## What you will do
Identify the lines that contain the string "with" and copy all of them.

## Raw data
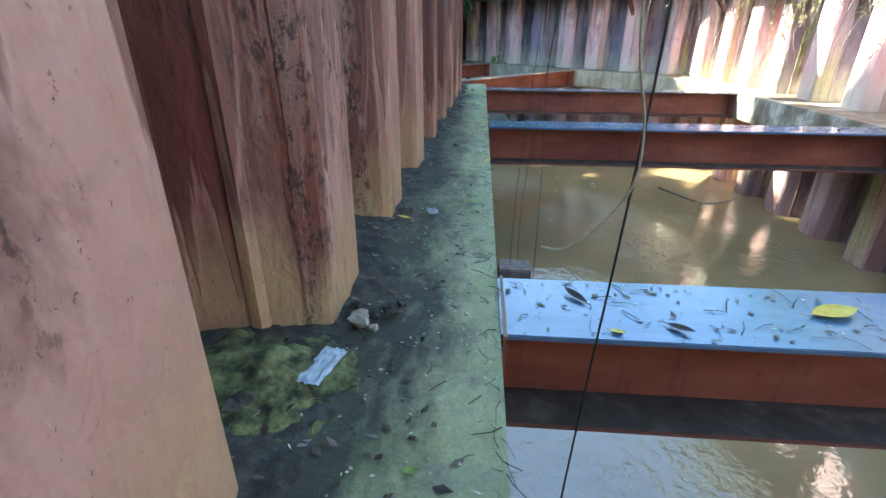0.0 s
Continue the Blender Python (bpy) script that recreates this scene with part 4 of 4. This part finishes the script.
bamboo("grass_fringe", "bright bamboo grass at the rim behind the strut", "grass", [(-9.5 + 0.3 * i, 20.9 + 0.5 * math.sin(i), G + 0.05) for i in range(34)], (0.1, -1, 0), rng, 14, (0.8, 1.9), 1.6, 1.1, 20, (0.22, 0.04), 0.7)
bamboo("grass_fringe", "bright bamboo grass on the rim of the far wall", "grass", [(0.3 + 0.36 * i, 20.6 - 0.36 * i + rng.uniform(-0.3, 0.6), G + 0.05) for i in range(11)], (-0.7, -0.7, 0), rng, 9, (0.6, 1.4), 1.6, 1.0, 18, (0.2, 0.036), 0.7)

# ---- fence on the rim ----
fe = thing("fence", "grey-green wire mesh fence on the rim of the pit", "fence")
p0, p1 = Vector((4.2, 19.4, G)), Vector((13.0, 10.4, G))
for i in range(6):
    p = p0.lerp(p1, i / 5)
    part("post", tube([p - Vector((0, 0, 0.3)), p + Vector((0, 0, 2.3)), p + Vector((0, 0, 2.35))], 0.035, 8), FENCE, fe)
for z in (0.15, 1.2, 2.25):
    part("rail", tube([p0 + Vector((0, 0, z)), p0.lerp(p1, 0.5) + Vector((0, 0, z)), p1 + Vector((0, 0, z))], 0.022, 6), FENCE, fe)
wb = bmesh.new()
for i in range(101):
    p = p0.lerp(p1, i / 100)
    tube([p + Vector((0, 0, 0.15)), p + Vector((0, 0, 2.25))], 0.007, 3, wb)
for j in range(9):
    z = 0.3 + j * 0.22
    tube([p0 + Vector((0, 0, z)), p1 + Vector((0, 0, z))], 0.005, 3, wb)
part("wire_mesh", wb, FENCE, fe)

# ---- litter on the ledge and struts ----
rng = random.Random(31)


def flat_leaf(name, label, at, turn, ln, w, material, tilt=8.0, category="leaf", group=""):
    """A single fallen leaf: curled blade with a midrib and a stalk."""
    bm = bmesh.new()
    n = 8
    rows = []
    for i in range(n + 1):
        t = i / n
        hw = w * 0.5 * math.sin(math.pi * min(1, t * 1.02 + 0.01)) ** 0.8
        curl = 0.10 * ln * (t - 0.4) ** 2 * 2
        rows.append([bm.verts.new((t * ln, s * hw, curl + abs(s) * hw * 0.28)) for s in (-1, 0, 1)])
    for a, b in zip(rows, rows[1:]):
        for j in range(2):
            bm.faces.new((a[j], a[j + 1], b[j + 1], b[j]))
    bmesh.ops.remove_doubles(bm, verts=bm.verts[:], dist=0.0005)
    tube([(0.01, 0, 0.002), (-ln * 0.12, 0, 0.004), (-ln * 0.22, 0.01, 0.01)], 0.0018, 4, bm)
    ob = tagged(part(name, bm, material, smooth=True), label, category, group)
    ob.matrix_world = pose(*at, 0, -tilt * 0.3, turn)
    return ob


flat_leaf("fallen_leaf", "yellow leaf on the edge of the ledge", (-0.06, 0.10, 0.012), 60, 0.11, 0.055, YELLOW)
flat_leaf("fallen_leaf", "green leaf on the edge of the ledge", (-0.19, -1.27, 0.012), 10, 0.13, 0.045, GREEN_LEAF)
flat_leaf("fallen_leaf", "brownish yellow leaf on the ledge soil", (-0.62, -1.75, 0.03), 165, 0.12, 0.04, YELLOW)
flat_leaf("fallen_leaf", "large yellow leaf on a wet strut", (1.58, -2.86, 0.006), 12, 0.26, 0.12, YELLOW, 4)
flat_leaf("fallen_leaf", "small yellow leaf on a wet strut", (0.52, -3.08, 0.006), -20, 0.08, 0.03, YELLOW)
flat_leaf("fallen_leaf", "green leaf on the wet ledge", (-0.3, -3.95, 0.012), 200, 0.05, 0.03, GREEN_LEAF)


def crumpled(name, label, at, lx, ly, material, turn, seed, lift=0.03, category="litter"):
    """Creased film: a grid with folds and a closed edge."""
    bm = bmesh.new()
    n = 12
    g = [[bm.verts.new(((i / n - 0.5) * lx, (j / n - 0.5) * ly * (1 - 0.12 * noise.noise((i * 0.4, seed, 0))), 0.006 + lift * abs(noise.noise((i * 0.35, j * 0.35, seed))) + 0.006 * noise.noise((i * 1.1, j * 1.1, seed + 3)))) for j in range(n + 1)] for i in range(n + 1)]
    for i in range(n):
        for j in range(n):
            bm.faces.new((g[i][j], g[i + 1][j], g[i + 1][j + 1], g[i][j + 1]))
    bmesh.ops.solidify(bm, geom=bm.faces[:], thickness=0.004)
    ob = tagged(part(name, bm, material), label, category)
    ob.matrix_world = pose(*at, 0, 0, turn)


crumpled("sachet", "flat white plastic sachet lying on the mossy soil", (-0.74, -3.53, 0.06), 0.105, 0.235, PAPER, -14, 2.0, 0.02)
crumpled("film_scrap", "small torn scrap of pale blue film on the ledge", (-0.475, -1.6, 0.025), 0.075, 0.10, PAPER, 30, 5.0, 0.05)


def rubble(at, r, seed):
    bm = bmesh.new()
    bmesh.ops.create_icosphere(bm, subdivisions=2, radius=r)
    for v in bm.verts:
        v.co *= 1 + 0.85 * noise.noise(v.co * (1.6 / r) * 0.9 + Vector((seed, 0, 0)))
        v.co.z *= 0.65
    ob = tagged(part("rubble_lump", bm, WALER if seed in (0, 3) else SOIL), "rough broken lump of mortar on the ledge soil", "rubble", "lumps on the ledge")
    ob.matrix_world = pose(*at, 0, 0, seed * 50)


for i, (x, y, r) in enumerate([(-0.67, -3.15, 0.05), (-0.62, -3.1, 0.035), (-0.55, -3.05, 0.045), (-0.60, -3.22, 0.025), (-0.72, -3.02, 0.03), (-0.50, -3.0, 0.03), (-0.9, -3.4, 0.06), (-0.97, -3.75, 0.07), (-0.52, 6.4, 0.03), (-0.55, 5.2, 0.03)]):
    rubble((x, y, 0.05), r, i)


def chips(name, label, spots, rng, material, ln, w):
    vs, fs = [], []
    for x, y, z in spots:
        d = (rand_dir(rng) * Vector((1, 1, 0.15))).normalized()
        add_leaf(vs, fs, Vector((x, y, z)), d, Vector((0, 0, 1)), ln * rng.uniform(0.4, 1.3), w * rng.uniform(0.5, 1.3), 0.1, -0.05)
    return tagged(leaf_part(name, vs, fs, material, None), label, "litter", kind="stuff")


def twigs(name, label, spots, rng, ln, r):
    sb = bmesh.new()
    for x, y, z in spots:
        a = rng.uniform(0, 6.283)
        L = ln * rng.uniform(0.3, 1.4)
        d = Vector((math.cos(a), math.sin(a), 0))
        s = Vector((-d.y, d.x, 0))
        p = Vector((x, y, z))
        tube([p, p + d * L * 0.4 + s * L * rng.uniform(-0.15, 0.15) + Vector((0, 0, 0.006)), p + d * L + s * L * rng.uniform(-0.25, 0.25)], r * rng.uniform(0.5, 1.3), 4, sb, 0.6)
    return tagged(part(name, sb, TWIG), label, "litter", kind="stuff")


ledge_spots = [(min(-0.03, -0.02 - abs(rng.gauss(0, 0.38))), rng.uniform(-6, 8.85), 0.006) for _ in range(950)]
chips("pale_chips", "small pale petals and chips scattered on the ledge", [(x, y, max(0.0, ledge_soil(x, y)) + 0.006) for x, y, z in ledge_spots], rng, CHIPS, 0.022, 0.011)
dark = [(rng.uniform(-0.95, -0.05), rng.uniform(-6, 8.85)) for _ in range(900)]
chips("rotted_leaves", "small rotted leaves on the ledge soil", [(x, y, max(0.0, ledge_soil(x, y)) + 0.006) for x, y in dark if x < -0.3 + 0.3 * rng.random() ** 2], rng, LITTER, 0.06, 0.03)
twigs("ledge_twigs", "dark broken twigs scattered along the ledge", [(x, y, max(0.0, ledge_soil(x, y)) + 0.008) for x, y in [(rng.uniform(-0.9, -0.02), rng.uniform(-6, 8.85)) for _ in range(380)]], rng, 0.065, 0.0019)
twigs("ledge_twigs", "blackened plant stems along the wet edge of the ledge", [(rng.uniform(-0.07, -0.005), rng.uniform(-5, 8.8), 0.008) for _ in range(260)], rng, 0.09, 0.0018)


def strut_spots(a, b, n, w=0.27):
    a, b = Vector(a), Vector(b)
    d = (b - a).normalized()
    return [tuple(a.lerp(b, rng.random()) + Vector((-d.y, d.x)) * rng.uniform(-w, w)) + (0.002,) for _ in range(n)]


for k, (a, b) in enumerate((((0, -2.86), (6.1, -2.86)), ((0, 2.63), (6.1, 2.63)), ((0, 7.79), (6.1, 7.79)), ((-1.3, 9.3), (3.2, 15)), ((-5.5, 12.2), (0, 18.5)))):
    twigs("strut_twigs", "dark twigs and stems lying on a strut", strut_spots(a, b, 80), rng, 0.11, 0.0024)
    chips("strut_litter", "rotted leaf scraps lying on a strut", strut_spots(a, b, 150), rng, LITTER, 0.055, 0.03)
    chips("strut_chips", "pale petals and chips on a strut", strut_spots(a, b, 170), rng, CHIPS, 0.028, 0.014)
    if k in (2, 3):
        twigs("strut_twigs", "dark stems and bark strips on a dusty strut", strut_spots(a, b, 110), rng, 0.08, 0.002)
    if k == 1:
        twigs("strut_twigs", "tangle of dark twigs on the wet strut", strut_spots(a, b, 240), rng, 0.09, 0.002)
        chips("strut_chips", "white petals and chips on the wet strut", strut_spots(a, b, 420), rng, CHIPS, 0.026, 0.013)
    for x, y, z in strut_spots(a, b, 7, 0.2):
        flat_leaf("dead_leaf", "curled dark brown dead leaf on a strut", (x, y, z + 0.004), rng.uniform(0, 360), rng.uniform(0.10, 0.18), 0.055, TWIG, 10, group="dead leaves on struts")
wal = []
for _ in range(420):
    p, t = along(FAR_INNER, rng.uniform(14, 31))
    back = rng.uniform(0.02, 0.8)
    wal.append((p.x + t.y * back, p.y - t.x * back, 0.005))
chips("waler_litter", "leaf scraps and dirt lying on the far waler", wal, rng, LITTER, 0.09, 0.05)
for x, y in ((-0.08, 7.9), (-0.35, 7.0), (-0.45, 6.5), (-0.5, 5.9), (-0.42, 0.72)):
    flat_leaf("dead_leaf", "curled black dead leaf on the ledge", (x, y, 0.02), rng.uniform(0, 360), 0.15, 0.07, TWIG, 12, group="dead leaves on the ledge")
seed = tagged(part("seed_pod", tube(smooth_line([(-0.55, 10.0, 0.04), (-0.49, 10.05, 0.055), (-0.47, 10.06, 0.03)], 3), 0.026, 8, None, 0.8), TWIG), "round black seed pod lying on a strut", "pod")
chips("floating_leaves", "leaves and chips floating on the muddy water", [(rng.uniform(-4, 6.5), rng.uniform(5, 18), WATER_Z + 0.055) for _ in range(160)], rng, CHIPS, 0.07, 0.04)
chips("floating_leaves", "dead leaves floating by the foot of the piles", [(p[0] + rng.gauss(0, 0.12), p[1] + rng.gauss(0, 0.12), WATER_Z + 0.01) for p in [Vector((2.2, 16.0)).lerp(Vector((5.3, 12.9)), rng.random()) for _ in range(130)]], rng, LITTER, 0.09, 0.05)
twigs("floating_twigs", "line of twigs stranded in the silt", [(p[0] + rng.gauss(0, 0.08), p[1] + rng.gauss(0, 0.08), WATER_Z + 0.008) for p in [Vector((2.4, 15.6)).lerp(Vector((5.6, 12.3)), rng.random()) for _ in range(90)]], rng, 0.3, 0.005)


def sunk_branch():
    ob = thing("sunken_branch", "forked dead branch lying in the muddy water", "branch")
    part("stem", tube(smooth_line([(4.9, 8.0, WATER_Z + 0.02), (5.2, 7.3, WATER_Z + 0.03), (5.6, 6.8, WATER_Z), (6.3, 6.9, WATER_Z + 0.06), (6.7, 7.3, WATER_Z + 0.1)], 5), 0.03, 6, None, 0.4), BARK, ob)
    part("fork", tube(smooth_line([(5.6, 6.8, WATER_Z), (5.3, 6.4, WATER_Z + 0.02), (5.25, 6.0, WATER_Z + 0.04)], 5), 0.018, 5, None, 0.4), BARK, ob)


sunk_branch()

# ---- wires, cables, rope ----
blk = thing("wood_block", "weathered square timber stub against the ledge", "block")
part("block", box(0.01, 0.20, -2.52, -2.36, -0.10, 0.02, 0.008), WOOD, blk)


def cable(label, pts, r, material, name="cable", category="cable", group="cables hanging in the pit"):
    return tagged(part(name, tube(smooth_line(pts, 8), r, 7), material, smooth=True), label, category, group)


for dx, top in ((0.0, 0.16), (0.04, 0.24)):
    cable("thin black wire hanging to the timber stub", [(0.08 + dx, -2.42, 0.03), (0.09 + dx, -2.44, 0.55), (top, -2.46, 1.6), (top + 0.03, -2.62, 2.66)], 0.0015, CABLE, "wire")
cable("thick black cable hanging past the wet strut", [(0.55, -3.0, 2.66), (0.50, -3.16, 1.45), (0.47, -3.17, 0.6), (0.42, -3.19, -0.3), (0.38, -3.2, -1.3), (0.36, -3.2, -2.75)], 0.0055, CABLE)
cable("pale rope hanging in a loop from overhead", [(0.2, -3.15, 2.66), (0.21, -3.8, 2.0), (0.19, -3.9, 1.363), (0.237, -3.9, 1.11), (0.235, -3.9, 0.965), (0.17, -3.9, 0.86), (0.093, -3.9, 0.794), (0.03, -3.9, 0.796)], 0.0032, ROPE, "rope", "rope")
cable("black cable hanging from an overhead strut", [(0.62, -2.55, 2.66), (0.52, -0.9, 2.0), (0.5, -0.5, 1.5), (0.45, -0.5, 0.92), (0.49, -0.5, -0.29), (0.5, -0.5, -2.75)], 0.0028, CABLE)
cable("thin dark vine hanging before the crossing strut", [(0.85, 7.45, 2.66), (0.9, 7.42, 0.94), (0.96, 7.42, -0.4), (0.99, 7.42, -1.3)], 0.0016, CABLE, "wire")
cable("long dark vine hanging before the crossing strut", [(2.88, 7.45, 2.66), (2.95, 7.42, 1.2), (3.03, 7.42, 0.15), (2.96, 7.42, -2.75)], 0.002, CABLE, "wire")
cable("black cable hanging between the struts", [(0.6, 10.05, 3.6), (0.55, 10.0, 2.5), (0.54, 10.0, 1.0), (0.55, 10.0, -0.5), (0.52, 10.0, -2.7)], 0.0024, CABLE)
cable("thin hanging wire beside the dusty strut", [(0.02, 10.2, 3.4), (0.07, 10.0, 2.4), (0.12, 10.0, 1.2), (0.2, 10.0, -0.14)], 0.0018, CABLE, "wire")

## Response to this task
Continue the Blender Python (bpy) script that recreates this scene with part 4 of 4. This part finishes the script.
    """A single fallen leaf: curled blade with a midrib and a stalk."""
    """Creased film: a grid with folds and a closed edge."""